■ **DIRECTION**: Transcribe the material in full. Nothing should differ except that the pictures are left out.

■ **RECORDED INFORMATION**:
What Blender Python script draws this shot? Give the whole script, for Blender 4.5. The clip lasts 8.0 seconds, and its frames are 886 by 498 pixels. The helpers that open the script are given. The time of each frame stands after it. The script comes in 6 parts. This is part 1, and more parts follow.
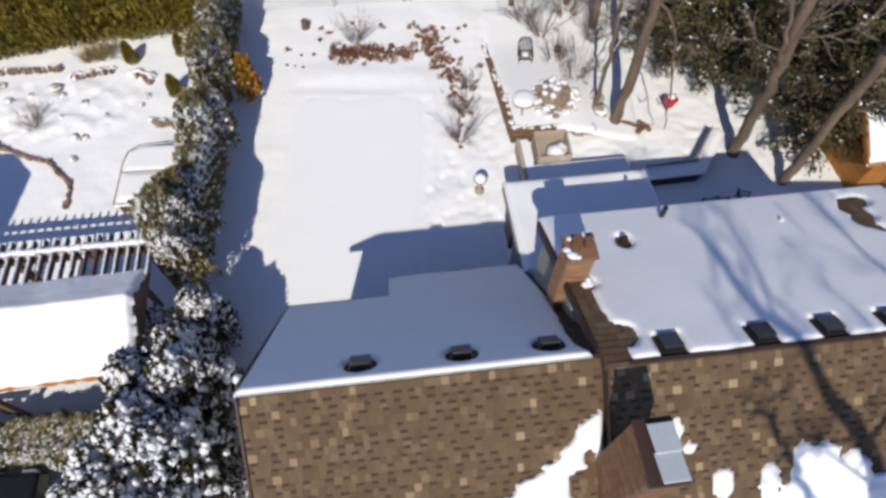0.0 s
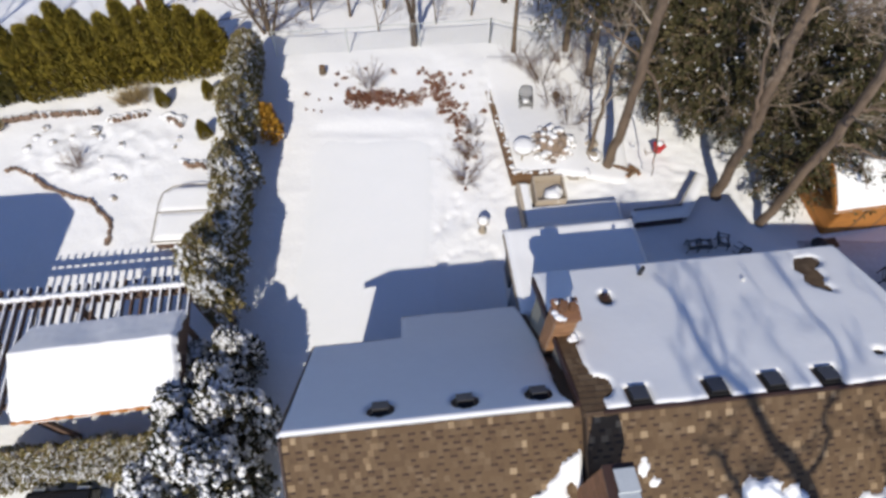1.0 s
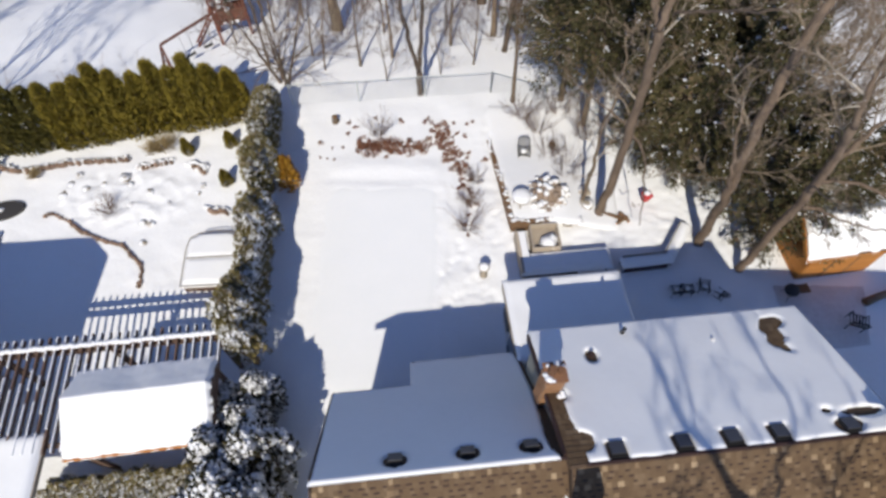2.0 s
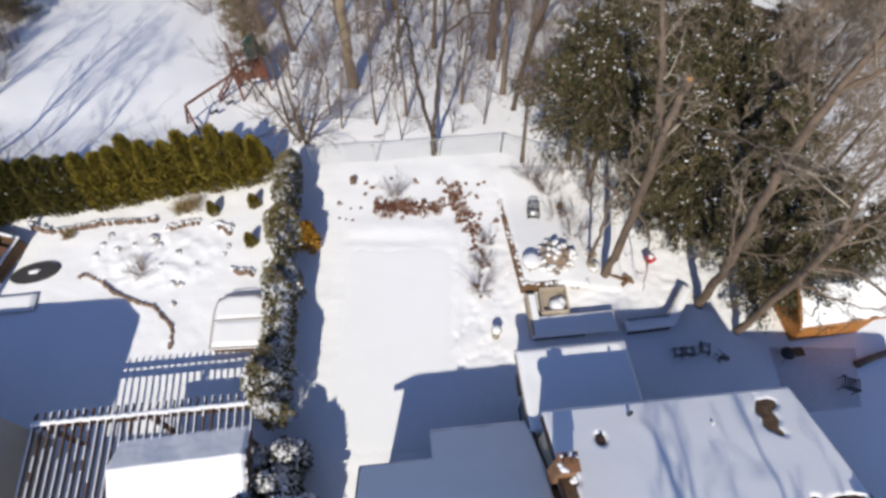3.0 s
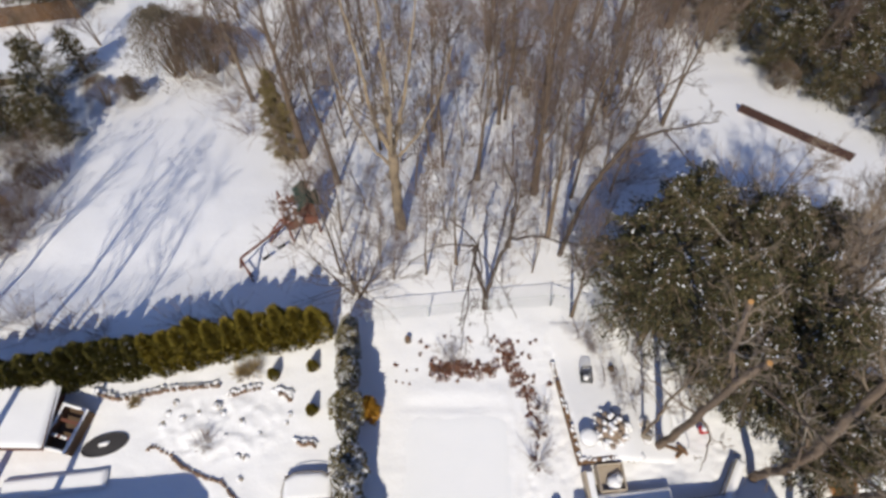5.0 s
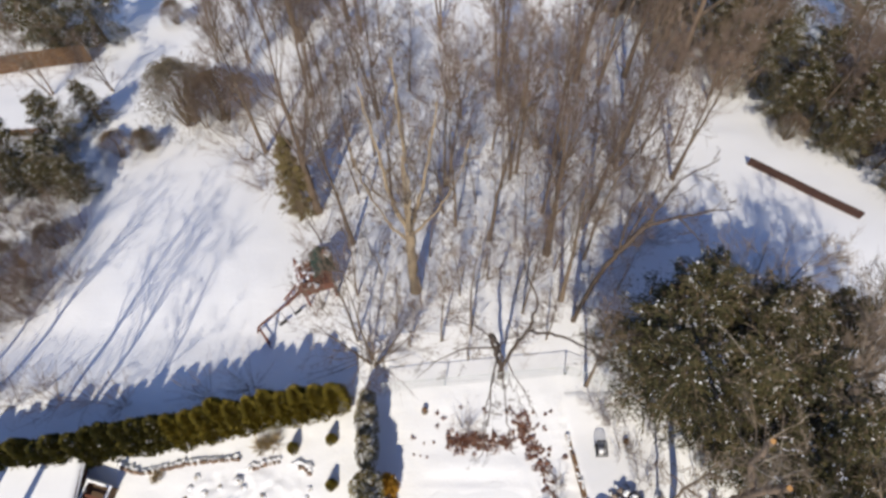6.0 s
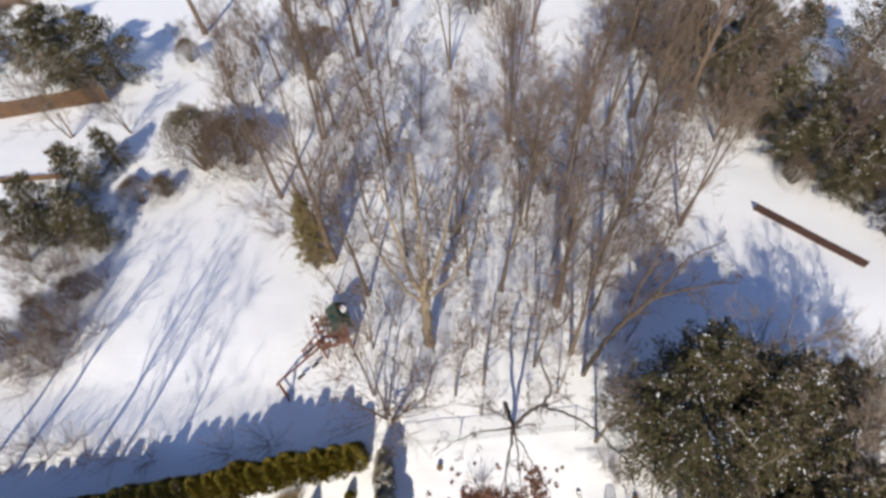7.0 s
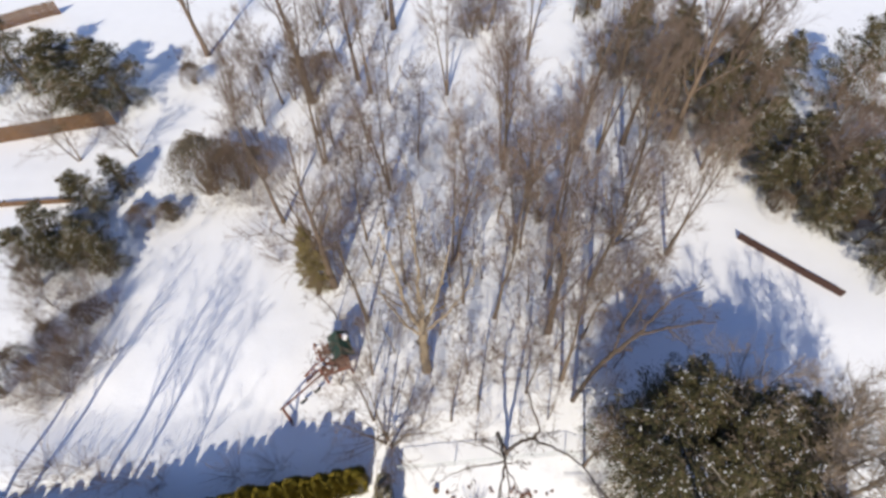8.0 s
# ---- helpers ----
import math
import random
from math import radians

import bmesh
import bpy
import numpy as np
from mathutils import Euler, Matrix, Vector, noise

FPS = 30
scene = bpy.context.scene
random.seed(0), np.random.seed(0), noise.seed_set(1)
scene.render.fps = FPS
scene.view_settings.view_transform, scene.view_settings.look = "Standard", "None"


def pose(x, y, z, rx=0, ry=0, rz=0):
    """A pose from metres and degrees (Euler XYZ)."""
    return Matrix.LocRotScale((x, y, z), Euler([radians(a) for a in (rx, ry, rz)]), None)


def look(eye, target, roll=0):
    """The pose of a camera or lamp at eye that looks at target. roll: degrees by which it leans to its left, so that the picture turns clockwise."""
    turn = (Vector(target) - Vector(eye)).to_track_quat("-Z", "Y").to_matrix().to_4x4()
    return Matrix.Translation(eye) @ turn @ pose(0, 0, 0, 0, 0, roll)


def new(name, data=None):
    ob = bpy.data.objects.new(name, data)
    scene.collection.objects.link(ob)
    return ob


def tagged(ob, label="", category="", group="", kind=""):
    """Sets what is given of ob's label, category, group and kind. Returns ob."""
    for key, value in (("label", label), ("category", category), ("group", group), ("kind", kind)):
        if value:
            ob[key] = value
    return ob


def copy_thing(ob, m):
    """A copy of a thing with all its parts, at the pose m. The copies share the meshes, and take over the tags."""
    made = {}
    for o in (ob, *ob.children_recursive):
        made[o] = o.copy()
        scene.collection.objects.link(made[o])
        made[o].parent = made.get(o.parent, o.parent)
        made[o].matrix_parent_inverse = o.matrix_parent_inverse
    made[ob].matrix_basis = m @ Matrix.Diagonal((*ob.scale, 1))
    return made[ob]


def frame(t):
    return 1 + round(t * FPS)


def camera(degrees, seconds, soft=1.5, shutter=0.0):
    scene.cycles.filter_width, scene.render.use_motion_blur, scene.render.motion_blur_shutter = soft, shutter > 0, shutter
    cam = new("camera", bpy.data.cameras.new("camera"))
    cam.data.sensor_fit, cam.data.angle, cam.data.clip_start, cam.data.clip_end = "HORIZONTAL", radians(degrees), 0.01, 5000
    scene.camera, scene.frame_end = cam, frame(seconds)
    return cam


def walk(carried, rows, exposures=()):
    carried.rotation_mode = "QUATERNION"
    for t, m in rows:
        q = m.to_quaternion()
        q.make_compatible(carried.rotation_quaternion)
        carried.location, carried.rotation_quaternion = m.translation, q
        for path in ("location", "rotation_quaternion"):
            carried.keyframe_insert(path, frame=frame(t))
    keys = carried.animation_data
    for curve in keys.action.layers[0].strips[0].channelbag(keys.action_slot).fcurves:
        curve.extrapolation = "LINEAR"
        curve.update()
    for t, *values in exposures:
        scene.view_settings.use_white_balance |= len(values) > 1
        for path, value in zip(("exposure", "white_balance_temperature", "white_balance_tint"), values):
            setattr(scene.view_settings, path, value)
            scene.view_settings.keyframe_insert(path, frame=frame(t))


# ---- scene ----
cam = camera(71.9, 8.0, soft=3.05)
METRES, EYE, TILT, LEAN, TURN = 24.0, 15.4, -60.0, 0.0, 0.0
ROWS = [
    (0.0, 0.0, 0.0, 0.0, 0.0, 0.0, -0.0),
    (0.5, -0.0013, -0.0327, 0.0215, 0.22, 0.0, -0.28),
    (1.0, -0.0025, -0.0759, 0.0488, 0.4, -0.01, -0.4),
    (2.5, -0.0151, -0.181, 0.1546, 0.53, 0.24, -0.6),
    (3.0, -0.0309, -0.2054, 0.2101, 0.52, 0.3, -0.63),
    (3.5, -0.0552, -0.2204, 0.2749, 0.51, 0.5, -0.6),
    (4.0, -0.079, -0.2276, 0.3546, 0.77, 0.32, -0.49),
    (4.5, -0.1029, -0.2309, 0.4345, 0.93, 0.25, -0.33),
    (6.0, -0.1508, -0.2518, 0.6534, 1.16, 0.13, 0.01),
    (6.5, -0.1608, -0.2672, 0.7197, 1.25, 0.04, 0.07),
    (7.0, -0.1643, -0.289, 0.7798, 1.75, -0.04, 0.28),
    (7.5, -0.1645, -0.322, 0.823, 1.66, -0.2, 0.21),
    (8.0, -0.1641, -0.3565, 0.8534, 1.38, -0.06, 0.05),
]
walk(cam, [(t, pose(0, 0, EYE, TILT, LEAN, TURN) @ pose(METRES * x, METRES * y, METRES * z, 90 + pitch, roll, yaw)) for t, x, y, z, yaw, pitch, roll in ROWS],
     exposures=[(0.0, -0.34, 6980, 13), (2.5, -0.26, 6980, 12.5), (4.5, -0.34, 7150, 13), (6.0, -0.18, 7300, 13), (8.0, -0.01, 7320, 12.5)])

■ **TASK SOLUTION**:
What Blender Python script draws this shot? Give the whole script, for Blender 4.5. The clip lasts 8.0 seconds, and its frames are 886 by 498 pixels. The helpers that open the script are given. The time of each frame stands after it. The script comes in 6 parts. This is part 1, and more parts follow.
0.0 s
1.0 s
2.0 s
3.0 s
5.0 s
6.0 s
7.0 s
8.0 s
# ---- helpers ----
import math
import random
from math import radians

import bmesh
import bpy
import numpy as np
from mathutils import Euler, Matrix, Vector, noise

FPS = 30
scene = bpy.context.scene
random.seed(0), np.random.seed(0), noise.seed_set(1)
scene.render.fps = FPS
scene.view_settings.view_transform, scene.view_settings.look = "Standard", "None"


def pose(x, y, z, rx=0, ry=0, rz=0):
    """A pose from metres and degrees (Euler XYZ)."""
    return Matrix.LocRotScale((x, y, z), Euler([radians(a) for a in (rx, ry, rz)]), None)


def look(eye, target, roll=0):
    """The pose of a camera or lamp at eye that looks at target. roll: degrees by which it leans to its left, so that the picture turns clockwise."""
    turn = (Vector(target) - Vector(eye)).to_track_quat("-Z", "Y").to_matrix().to_4x4()
    return Matrix.Translation(eye) @ turn @ pose(0, 0, 0, 0, 0, roll)


def new(name, data=None):
    ob = bpy.data.objects.new(name, data)
    scene.collection.objects.link(ob)
    return ob


def tagged(ob, label="", category="", group="", kind=""):
    """Sets what is given of ob's label, category, group and kind. Returns ob."""
    for key, value in (("label", label), ("category", category), ("group", group), ("kind", kind)):
        if value:
            ob[key] = value
    return ob


def copy_thing(ob, m):
    """A copy of a thing with all its parts, at the pose m. The copies share the meshes, and take over the tags."""
    made = {}
    for o in (ob, *ob.children_recursive):
        made[o] = o.copy()
        scene.collection.objects.link(made[o])
        made[o].parent = made.get(o.parent, o.parent)
        made[o].matrix_parent_inverse = o.matrix_parent_inverse
    made[ob].matrix_basis = m @ Matrix.Diagonal((*ob.scale, 1))
    return made[ob]


def frame(t):
    return 1 + round(t * FPS)


def camera(degrees, seconds, soft=1.5, shutter=0.0):
    scene.cycles.filter_width, scene.render.use_motion_blur, scene.render.motion_blur_shutter = soft, shutter > 0, shutter
    cam = new("camera", bpy.data.cameras.new("camera"))
    cam.data.sensor_fit, cam.data.angle, cam.data.clip_start, cam.data.clip_end = "HORIZONTAL", radians(degrees), 0.01, 5000
    scene.camera, scene.frame_end = cam, frame(seconds)
    return cam


def walk(carried, rows, exposures=()):
    carried.rotation_mode = "QUATERNION"
    for t, m in rows:
        q = m.to_quaternion()
        q.make_compatible(carried.rotation_quaternion)
        carried.location, carried.rotation_quaternion = m.translation, q
        for path in ("location", "rotation_quaternion"):
            carried.keyframe_insert(path, frame=frame(t))
    keys = carried.animation_data
    for curve in keys.action.layers[0].strips[0].channelbag(keys.action_slot).fcurves:
        curve.extrapolation = "LINEAR"
        curve.update()
    for t, *values in exposures:
        scene.view_settings.use_white_balance |= len(values) > 1
        for path, value in zip(("exposure", "white_balance_temperature", "white_balance_tint"), values):
            setattr(scene.view_settings, path, value)
            scene.view_settings.keyframe_insert(path, frame=frame(t))


# ---- scene ----
cam = camera(71.9, 8.0, soft=3.05)
METRES, EYE, TILT, LEAN, TURN = 24.0, 15.4, -60.0, 0.0, 0.0
ROWS = [
    (0.0, 0.0, 0.0, 0.0, 0.0, 0.0, -0.0),
    (0.5, -0.0013, -0.0327, 0.0215, 0.22, 0.0, -0.28),
    (1.0, -0.0025, -0.0759, 0.0488, 0.4, -0.01, -0.4),
    (2.5, -0.0151, -0.181, 0.1546, 0.53, 0.24, -0.6),
    (3.0, -0.0309, -0.2054, 0.2101, 0.52, 0.3, -0.63),
    (3.5, -0.0552, -0.2204, 0.2749, 0.51, 0.5, -0.6),
    (4.0, -0.079, -0.2276, 0.3546, 0.77, 0.32, -0.49),
    (4.5, -0.1029, -0.2309, 0.4345, 0.93, 0.25, -0.33),
    (6.0, -0.1508, -0.2518, 0.6534, 1.16, 0.13, 0.01),
    (6.5, -0.1608, -0.2672, 0.7197, 1.25, 0.04, 0.07),
    (7.0, -0.1643, -0.289, 0.7798, 1.75, -0.04, 0.28),
    (7.5, -0.1645, -0.322, 0.823, 1.66, -0.2, 0.21),
    (8.0, -0.1641, -0.3565, 0.8534, 1.38, -0.06, 0.05),
]
walk(cam, [(t, pose(0, 0, EYE, TILT, LEAN, TURN) @ pose(METRES * x, METRES * y, METRES * z, 90 + pitch, roll, yaw)) for t, x, y, z, yaw, pitch, roll in ROWS],
     exposures=[(0.0, -0.34, 6980, 13), (2.5, -0.26, 6980, 12.5), (4.5, -0.34, 7150, 13), (6.0, -0.18, 7300, 13), (8.0, -0.01, 7320, 12.5)])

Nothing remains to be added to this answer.